Goal - Pick out every line in the data below that holds "recreates".

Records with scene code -
** START **
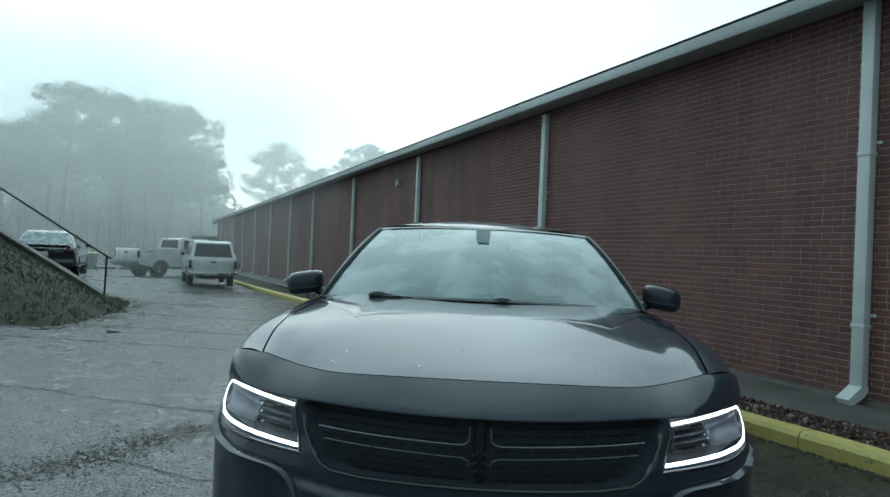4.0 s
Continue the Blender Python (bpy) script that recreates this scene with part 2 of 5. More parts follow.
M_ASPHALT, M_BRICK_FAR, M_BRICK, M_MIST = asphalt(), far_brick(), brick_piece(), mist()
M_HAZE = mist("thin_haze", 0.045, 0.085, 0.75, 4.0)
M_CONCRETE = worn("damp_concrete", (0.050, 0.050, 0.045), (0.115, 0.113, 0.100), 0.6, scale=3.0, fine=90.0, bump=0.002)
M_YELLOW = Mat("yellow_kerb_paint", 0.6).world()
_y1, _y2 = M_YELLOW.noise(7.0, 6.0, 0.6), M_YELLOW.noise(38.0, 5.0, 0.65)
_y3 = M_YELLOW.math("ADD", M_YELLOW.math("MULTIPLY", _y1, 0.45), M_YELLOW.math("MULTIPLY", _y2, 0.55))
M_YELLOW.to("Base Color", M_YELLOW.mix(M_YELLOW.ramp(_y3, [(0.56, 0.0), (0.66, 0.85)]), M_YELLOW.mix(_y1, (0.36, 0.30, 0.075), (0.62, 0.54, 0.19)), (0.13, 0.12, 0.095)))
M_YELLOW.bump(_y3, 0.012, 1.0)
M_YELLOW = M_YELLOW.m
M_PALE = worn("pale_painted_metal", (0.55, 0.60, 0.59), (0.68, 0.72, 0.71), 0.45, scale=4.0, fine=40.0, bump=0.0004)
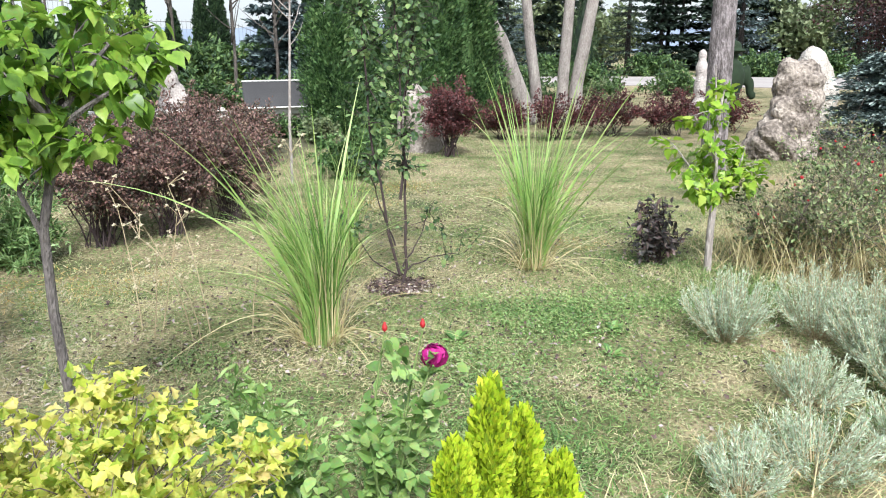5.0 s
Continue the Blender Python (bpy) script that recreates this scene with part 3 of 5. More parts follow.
** END **
Task answer -
Continue the Blender Python (bpy) script that recreates this scene with part 2 of 5. More parts follow.
Continue the Blender Python (bpy) script that recreates this scene with part 3 of 5. More parts follow.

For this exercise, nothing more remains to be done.